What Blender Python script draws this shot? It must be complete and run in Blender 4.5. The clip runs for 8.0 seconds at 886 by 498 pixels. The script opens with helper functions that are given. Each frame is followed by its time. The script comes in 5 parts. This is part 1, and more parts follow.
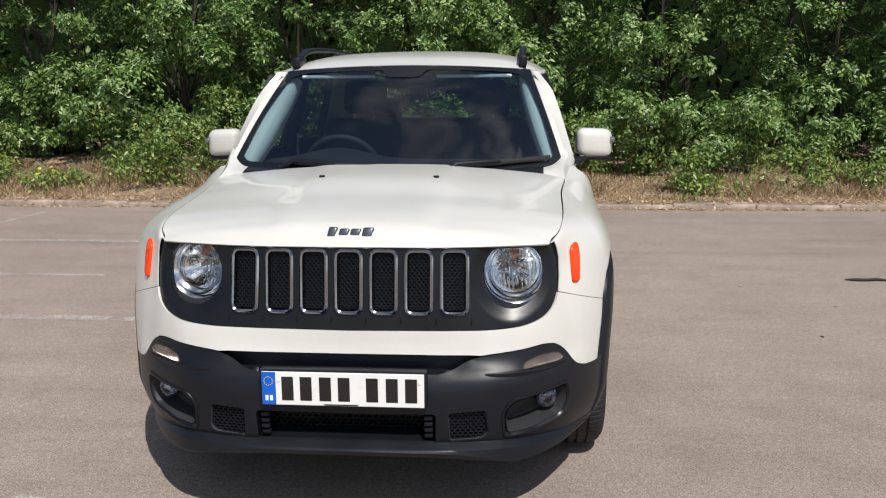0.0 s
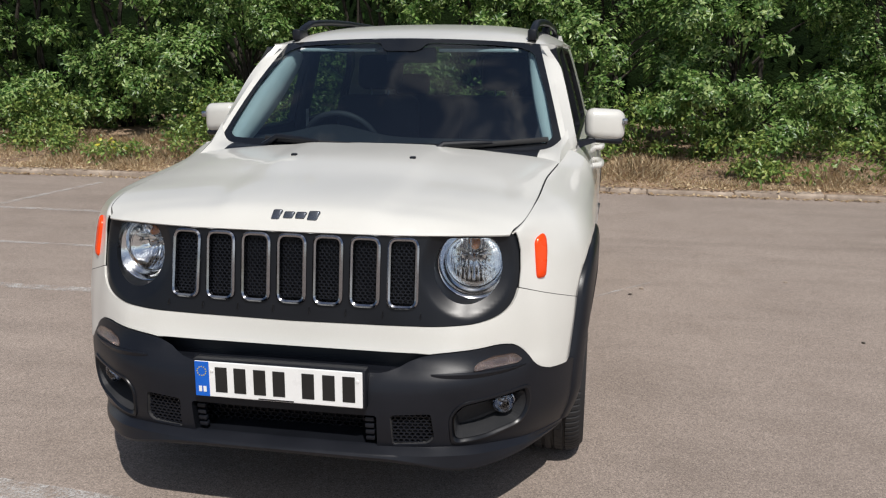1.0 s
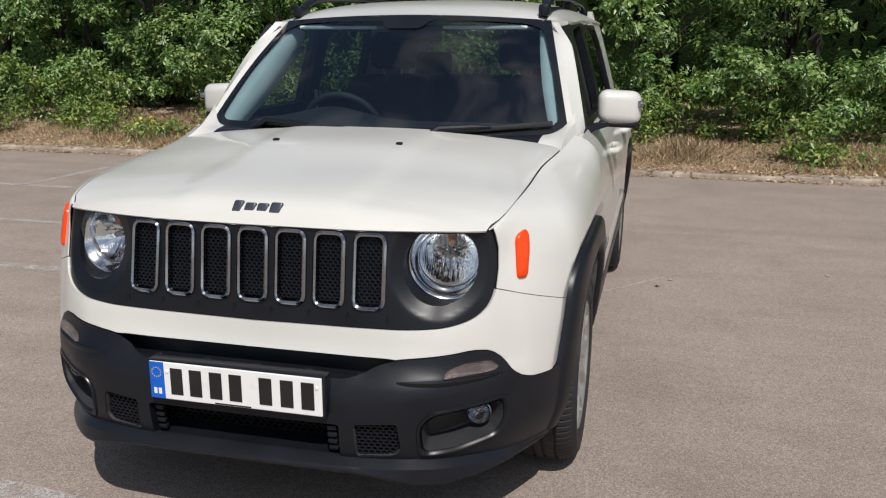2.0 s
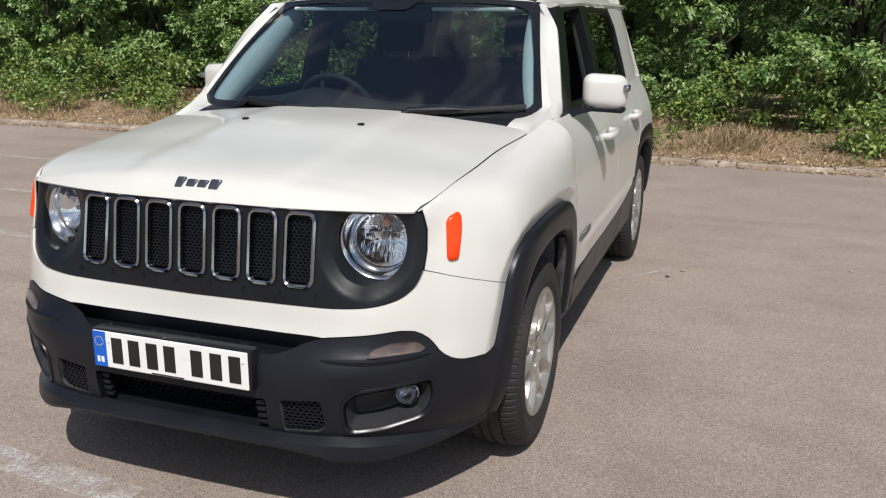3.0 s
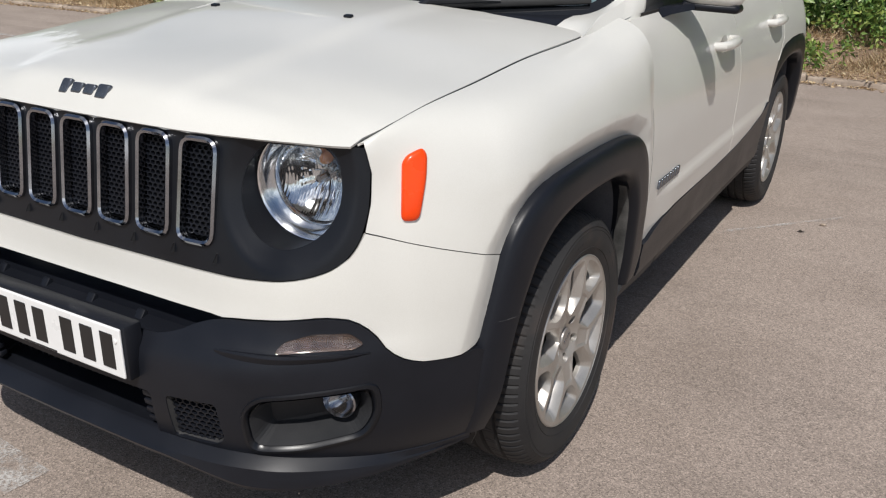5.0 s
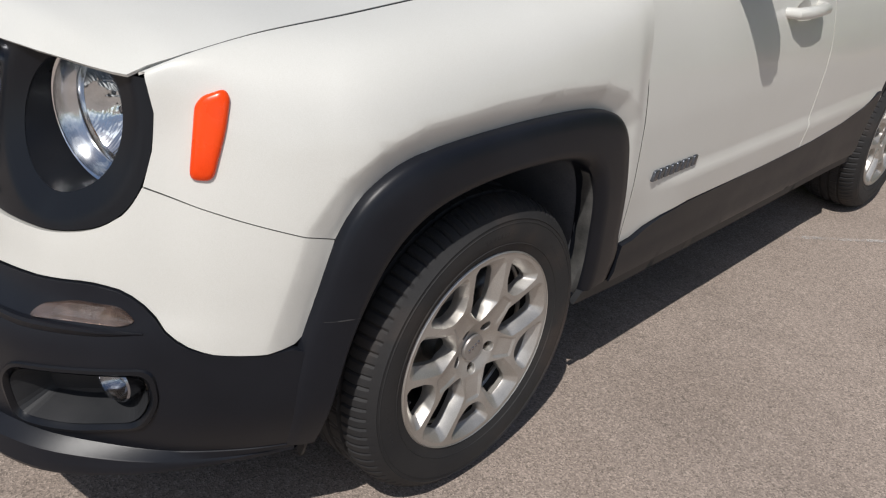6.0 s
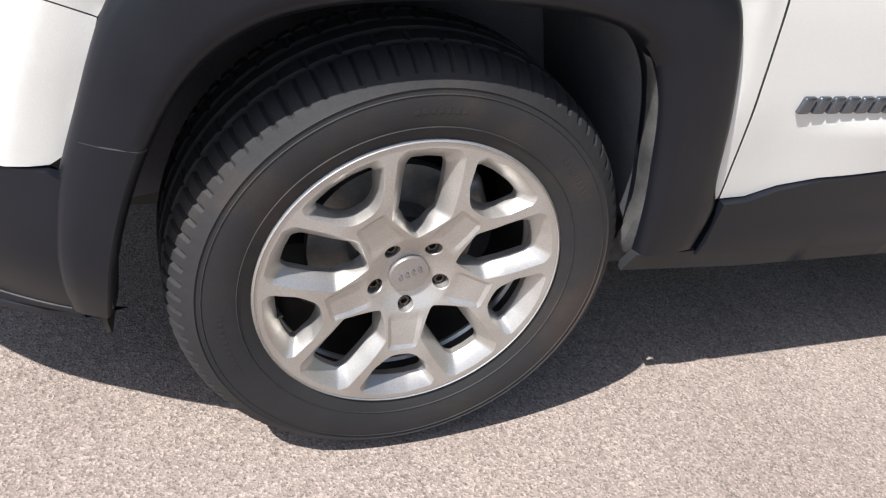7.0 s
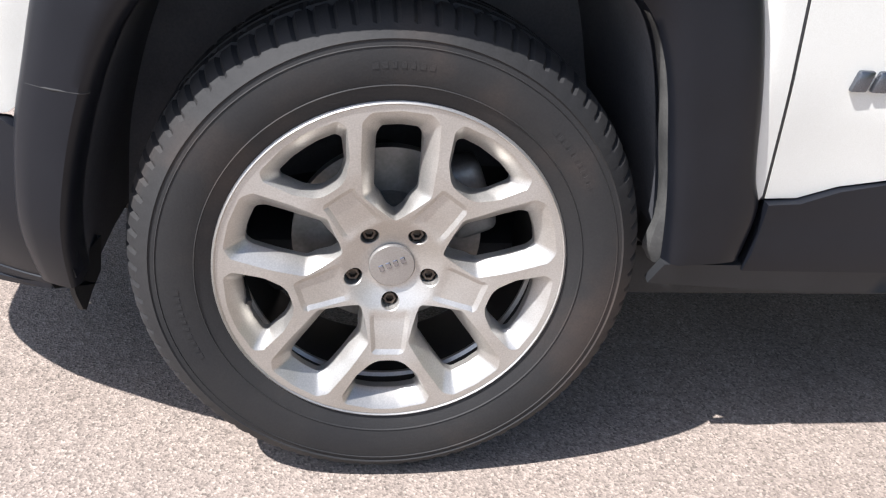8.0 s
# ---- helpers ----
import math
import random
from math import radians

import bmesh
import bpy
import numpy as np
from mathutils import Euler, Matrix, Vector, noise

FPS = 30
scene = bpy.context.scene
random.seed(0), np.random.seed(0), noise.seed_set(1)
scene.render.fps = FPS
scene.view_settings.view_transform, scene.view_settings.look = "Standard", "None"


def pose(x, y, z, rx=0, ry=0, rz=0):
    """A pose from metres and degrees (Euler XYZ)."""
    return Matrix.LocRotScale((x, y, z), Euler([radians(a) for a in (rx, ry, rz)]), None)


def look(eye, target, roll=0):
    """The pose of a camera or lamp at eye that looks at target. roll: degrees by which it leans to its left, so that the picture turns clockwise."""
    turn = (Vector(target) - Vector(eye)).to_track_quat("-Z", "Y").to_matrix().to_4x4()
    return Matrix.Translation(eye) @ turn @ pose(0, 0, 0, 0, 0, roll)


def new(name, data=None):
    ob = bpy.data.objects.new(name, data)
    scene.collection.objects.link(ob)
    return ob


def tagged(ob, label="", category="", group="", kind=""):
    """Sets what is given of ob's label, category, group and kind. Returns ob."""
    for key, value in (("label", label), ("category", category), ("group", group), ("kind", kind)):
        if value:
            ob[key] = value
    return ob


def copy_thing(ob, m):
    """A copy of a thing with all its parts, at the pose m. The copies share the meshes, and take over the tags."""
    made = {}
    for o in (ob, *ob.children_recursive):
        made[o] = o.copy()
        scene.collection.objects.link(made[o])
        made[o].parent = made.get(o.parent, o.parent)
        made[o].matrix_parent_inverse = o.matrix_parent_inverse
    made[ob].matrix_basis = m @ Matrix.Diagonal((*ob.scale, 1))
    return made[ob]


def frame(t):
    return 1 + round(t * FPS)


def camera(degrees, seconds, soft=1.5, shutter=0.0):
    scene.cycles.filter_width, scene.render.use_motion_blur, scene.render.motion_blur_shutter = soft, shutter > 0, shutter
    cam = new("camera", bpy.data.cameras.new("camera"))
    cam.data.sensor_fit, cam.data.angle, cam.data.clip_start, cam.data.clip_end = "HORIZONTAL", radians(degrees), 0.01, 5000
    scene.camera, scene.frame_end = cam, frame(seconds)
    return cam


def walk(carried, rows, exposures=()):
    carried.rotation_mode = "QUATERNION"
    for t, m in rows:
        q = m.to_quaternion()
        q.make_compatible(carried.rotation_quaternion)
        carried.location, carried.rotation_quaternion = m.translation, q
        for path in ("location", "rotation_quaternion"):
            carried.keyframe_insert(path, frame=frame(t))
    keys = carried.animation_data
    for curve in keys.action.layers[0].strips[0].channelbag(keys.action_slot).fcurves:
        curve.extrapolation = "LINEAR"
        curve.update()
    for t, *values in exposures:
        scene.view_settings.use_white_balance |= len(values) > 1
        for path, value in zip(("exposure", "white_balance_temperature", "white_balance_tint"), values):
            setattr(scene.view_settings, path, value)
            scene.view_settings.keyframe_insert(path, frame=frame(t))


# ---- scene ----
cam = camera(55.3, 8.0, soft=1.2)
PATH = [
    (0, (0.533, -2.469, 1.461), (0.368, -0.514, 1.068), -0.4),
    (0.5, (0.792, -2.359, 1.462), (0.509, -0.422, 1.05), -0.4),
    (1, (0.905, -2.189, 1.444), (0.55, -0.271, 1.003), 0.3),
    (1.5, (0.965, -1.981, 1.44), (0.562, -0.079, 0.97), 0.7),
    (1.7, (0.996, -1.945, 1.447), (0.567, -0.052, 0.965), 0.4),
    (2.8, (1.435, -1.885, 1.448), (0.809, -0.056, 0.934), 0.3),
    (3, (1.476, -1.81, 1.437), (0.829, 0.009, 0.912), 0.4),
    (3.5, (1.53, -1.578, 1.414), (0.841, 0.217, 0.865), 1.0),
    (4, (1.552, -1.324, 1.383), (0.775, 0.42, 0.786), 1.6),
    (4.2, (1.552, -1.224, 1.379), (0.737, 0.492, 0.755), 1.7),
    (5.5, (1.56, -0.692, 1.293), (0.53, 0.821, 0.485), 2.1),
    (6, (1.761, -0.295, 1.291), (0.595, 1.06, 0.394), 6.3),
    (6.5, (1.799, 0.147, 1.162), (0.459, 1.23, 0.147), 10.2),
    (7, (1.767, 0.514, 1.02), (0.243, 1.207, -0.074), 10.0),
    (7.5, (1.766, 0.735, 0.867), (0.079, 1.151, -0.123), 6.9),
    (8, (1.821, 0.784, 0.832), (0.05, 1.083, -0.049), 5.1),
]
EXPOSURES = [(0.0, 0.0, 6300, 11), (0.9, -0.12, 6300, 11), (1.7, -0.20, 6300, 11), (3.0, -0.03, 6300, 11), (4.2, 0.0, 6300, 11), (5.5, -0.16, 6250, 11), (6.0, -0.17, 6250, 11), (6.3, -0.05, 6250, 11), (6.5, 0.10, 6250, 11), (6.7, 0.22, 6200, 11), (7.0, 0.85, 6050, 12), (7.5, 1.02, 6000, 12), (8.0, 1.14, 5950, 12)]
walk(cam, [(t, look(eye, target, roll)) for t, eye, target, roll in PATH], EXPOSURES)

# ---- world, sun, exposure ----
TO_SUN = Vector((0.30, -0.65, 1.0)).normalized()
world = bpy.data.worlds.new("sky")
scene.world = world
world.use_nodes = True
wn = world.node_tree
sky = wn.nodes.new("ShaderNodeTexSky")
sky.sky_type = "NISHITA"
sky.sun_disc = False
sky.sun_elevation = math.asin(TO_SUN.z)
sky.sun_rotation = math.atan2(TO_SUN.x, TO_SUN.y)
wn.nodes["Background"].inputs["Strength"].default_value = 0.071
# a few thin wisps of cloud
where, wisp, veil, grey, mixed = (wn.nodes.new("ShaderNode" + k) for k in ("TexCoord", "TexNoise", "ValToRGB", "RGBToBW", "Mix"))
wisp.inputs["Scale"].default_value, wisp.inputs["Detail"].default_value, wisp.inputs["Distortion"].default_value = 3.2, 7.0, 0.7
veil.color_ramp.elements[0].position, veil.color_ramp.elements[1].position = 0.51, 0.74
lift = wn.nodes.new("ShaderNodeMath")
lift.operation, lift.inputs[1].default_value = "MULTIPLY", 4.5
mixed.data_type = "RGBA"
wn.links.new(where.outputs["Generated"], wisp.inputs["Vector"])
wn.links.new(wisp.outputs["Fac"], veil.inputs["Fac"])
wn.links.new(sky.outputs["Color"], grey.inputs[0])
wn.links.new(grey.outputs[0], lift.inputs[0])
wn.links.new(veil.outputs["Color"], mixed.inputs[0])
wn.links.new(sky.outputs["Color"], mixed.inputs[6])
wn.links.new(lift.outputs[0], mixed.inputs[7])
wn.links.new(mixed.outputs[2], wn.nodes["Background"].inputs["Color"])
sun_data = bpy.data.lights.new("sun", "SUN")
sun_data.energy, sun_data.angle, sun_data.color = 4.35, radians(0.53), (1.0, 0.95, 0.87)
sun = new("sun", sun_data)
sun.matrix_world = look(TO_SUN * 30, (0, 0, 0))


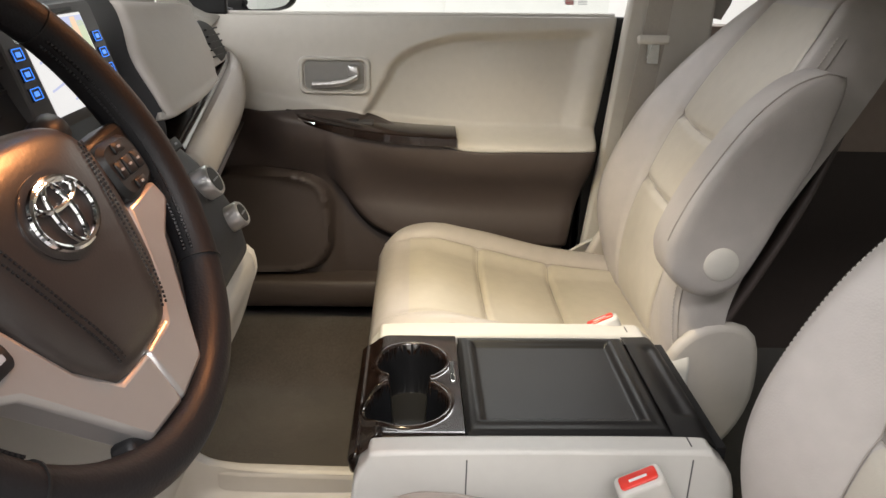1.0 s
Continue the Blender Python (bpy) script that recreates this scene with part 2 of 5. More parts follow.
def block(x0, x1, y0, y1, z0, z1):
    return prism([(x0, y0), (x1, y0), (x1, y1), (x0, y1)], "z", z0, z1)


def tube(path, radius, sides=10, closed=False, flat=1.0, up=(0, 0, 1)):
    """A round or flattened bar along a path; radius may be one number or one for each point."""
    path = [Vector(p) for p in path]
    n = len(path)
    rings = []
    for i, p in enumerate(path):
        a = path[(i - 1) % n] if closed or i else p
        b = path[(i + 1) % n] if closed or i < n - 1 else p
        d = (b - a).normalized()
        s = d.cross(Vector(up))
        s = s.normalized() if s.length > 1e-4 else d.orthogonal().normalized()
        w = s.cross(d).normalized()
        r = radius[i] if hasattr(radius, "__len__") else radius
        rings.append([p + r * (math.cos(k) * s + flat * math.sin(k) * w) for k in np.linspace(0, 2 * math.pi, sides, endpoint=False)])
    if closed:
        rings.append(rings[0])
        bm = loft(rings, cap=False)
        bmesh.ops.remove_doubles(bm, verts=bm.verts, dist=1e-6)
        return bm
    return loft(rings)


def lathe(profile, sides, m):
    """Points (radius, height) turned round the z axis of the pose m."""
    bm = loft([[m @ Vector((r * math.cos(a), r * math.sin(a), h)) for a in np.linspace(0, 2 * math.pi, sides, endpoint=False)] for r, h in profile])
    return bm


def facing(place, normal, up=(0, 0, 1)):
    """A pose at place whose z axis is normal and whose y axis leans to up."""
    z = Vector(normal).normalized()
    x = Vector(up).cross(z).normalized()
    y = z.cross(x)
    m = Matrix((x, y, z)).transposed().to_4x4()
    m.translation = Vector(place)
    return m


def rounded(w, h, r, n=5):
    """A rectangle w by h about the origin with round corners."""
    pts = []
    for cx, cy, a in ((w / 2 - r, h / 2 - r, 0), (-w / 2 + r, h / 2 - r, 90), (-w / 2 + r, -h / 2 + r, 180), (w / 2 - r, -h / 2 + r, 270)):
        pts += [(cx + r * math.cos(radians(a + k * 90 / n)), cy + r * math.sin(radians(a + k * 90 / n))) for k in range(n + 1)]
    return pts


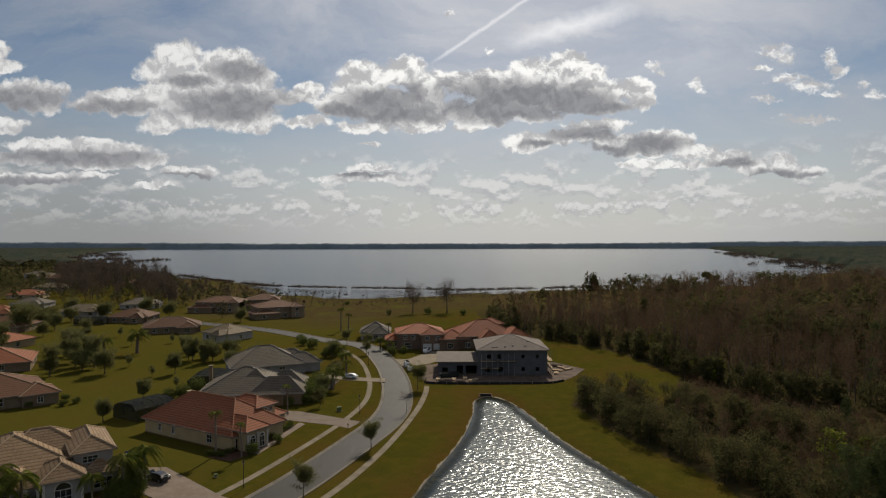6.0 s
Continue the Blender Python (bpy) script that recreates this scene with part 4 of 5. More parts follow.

+++

**Exercise task**
Each line with the string "values" in it needs to be found and copied.

**Final answer**
    for t, *values in exposures:
        scene.view_settings.use_white_balance |= len(values) > 1
        for path, value in zip(("exposure", "white_balance_temperature", "white_balance_tint"), values):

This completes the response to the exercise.